Mandela a booming sell in South Africa
JOHANNESBURG – HASSAN ISILOW
Street vendors, designer stores and book stores in South Africa are cashing in on former president Nelson Mandela’s illness by selling portraits, T-shirts and other merchandise branded with his image.
“Every time motorists see Mandela’s portrait, they stop and buy, because his illness has created fresh interest among South Africans who love him so much’” Patrico Macia, a 28-year-old hawker, told the Anadolu Agency.
Mandela, who is revered like a saint in South Africa for fighting Apartheid, was admitted to a Pretoria hospital on June 8, suffering from a recurring long infection.
Since his admission to hospital, hawkers have taken advantage and started selling items bearing his image.
In Midrand, north of Johannesburg, several hawkers stand at busy road intersections and stop signs to lure motorists into buying Mandela branded merchandise.
“I have sold over 10 portraits of Mandela today,” said Macia, putting the price of each portrait at $20 (Rand 200).
“I can’t complain business is booming, expect for the Metro police who keep on chasing us away from the stop signs,” he added before running off to attend to a customer.
Mandela, 95, became South Africa’s first democratically elected president in 1994. He served in the office for five years.
He is revered by South Africans as the father of their nation after spending spent 27 years in prison for taking up arms to fight the apartheid regime.
The ruling African National Congress (ANC) is paying tribute to the ailing hero by placing his pictures at the ANC headquarters in central Johannesburg.
Mandela served as ANC president between 1991 and 1997.
In downtown Johannesburg, designer stores have stocked Mandela T-shirts, which cost between $300 – $400 depending on the quality and design.
“Most of my customers are youth and some of them have been buying two pairs of the Mandela T-shirts, because they love him,” Thabang Tobela, a store owner at one of Johannesburg’s small streets, told the AA.
However, the Mandela shirts which were made popular by the former iconic leader during his term as president in the 1990 cost slightly more.
‘”The Mandela shirts go for $850 (Rand. 850) because of the expensive fabric and those who buy them are mostly middle class people and professionals,” Tobela explained.

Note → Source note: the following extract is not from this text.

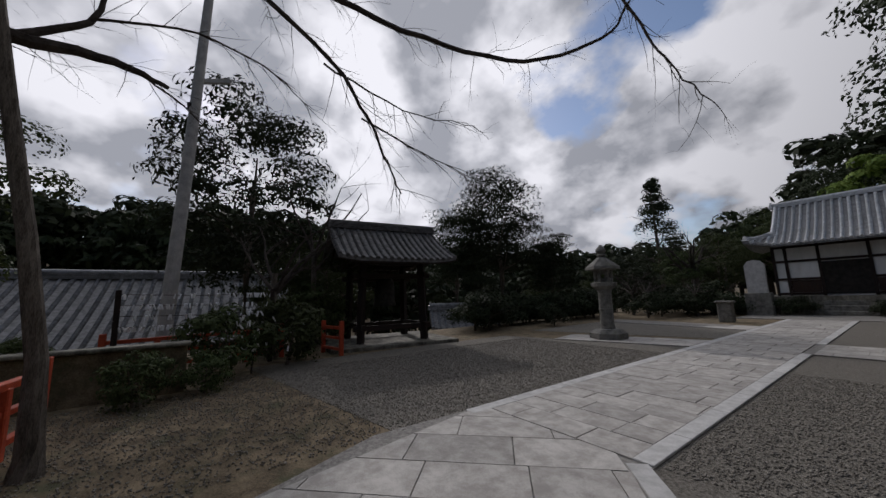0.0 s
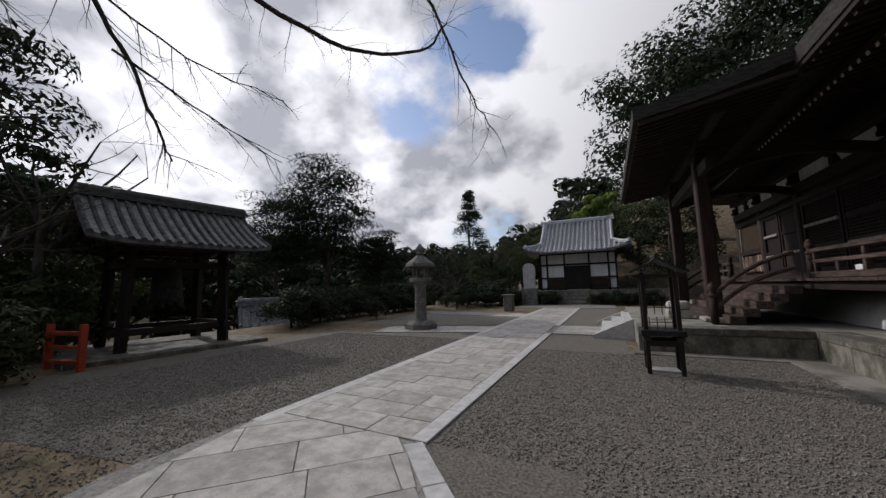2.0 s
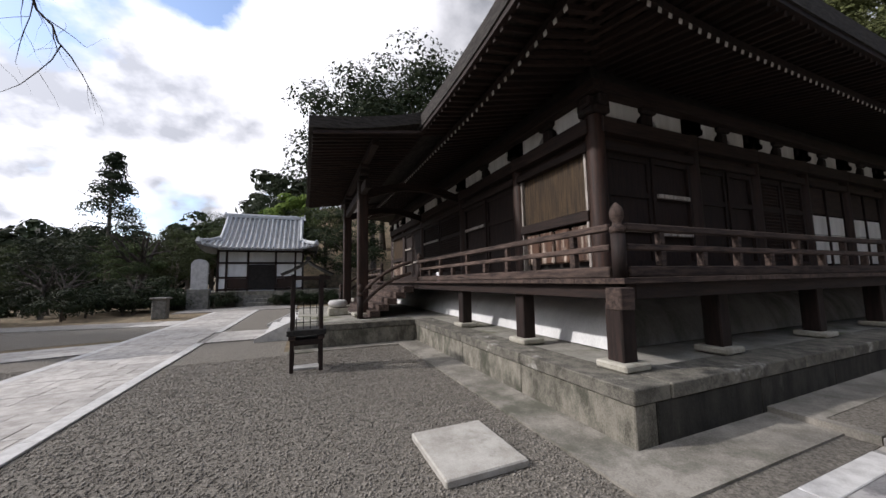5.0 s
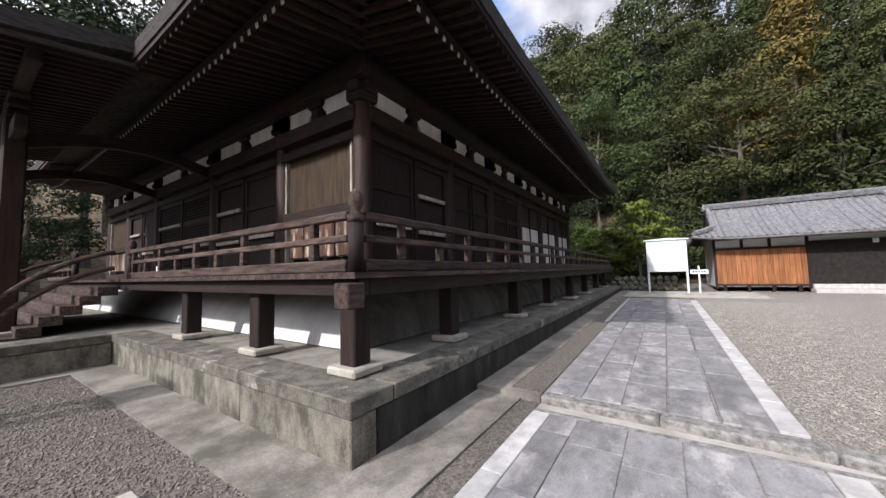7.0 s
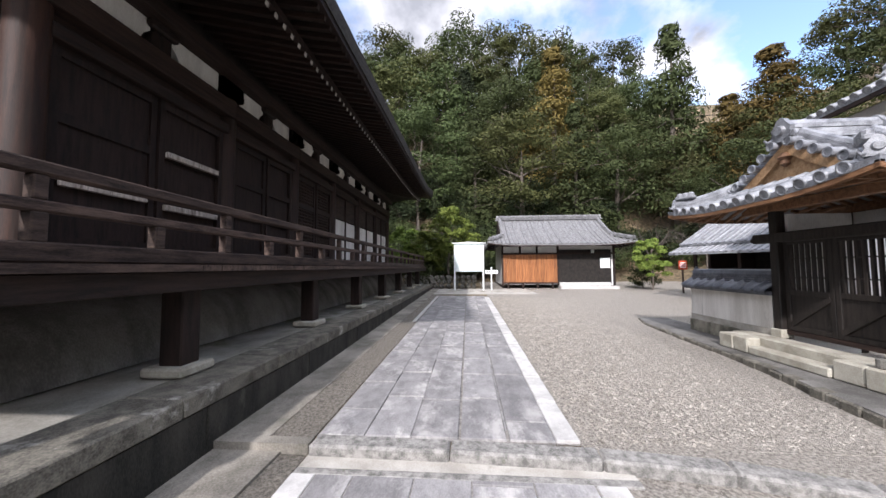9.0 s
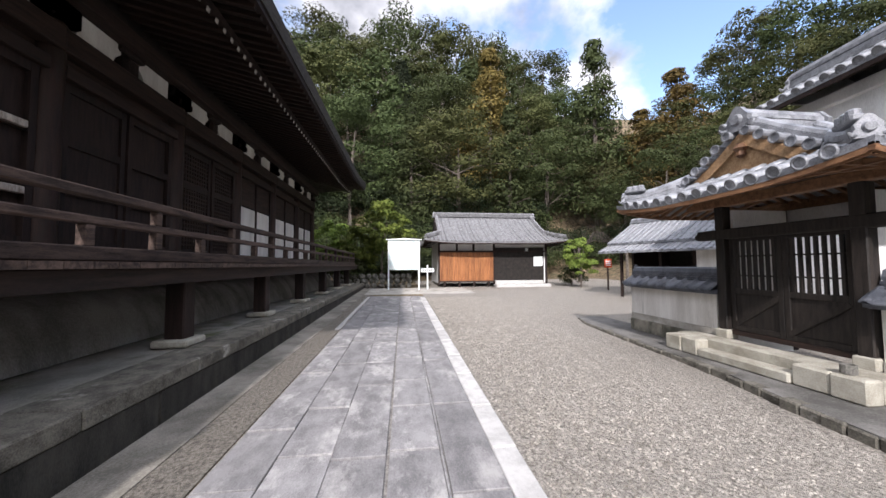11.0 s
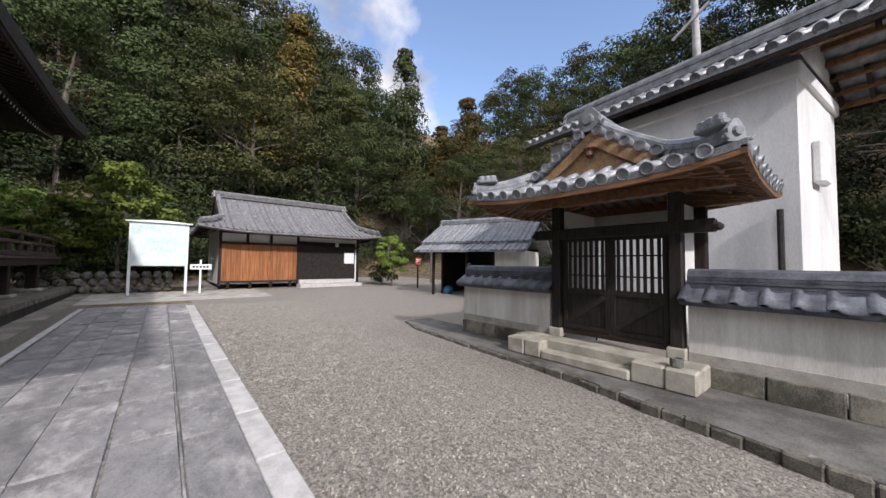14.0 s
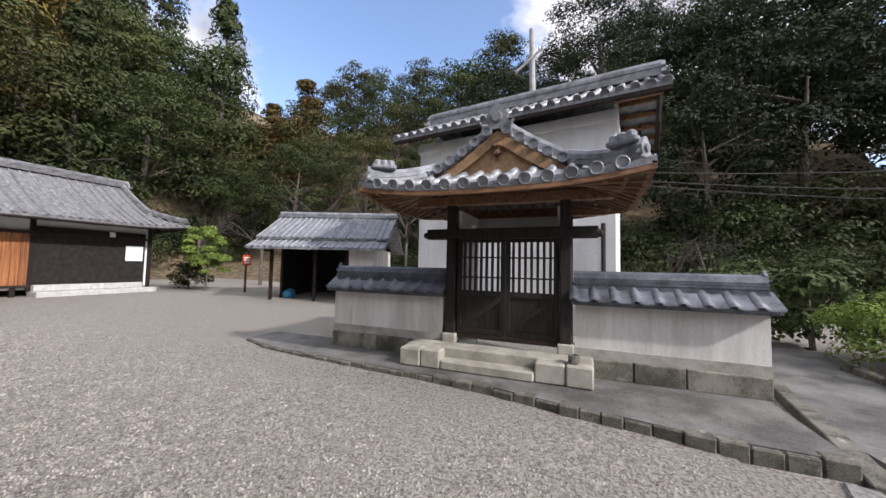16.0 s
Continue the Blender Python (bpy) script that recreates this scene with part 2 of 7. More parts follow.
M_TILE_WALL = material("dark_blue_grey_tile", (0.05, 0.055, 0.066), (0.15, 0.16, 0.185), 0.42, 5, 60, 0.2, vary=0.2, spec=0.5, stain=(0.20, 0.205, 0.215), stain_at=0.68)
# old roof tile copied darker: the bell roof's shade put into the colour
M_TILE_DARK = material("shaded_roof_tile", (0.045, 0.043, 0.042), (0.15, 0.147, 0.145), 0.6, 6, 60, 0.3, vary=0.3, spec=0.35, stain=(0.20, 0.195, 0.185), stain_at=0.66)
# white plaster with the under-veranda shade put into a grey colour
M_PLASTER_SHADE = material("shaded_plaster", (0.17, 0.165, 0.155), (0.36, 0.35, 0.33), 0.92, 1.3, 60, 0.1, (1.5, 1.5, 0.4), space="World", stain=(0.10, 0.098, 0.09), stain_at=0.58)
M_TILE_OLD = material("old_roof_tile", (0.09, 0.09, 0.092), (0.24, 0.24, 0.245), 0.55, 6, 60, 0.3, vary=0.3, spec=0.4, stain=(0.28, 0.28, 0.275), stain_at=0.66)
M_TILE_PALE = material("pale_lime_cover_tile", (0.42, 0.43, 0.44), (0.68, 0.69, 0.70), 0.55, 5, 60, 0.15, vary=0.15)
M_BARK_ROOF = material("cypress_bark_roof", (0.016, 0.014, 0.012), (0.055, 0.048, 0.042), 0.95, 5, 70, 0.6, (1, 1, 5), space="World")
M_NEWWOOD = material("pale_gate_timber", (0.10, 0.048, 0.024), (0.24, 0.125, 0.062), 0.6, 3, 50, 0.2, (6, 1, 6), vary=0.12)
M_CEDAR = material("orange_cedar_boards", (0.17, 0.06, 0.022), (0.40, 0.165, 0.06), 0.6, 2.5, 50, 0.25, (7, 7, 0.4), vary=0.22, stain=(0.10, 0.045, 0.02), stain_at=0.64)
M_STONE = material("lantern_stone", (0.09, 0.087, 0.078), (0.24, 0.23, 0.205), 0.92, 5, 70, 0.5, stain=(0.12, 0.12, 0.09), stain_at=0.6)
M_STEP = material("gate_step_stone", (0.27, 0.25, 0.20), (0.45, 0.43, 0.365), 0.9, 4, 90, 0.25, space="World", stain=(0.25, 0.235, 0.19), stain_at=0.6)
M_RED = material("vermilion_paint", (0.34, 0.045, 0.018), (0.52, 0.08, 0.03), 0.5, 5, 40, 0.1, vary=0.1, stain=(0.22, 0.05, 0.025), stain_at=0.64)
M_IRON = material("dark_iron", (0.02, 0.02, 0.02), (0.06, 0.055, 0.05), 0.6, 8, 60, 0.3, metal=0.6)
M_POLE = material("concrete_pole", (0.33, 0.325, 0.32), (0.50, 0.49, 0.48), 0.85, 4, 60, 0.1)
M_WHITE = material("white_board_paint", (0.70, 0.74, 0.74), (0.82, 0.85, 0.85), 0.45, 3, 30, 0.03)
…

The Mandela shirts are long sleeved, flowered or striped shirts with big buttons, the same as those Mandela used to wear.
They are typically worn by local politicians, academics and middle class people.
When contacted for a comment, Sello Hatang, the spokesman for the Nelson Mandela Foundation, asserted it was not illegal for hawkers to sell Mandela T-shirts and portraits which did not bear his former prisoner number ‘46664.’
“We have a specified brand of clothing that we sell as a foundation to raise funds for good works,” he told the AA in a telephone interview.
“We also authorize certain stores to sell those brands.”
The restricted brands include a logo bearing Mandela’s former prison number ‘46664’.
Book stores are also making a fortune out of Mandela’s illness.
Some of the country’s leading book stores have been promoting one of Mandela’s popular books, Long Walk to Freedom.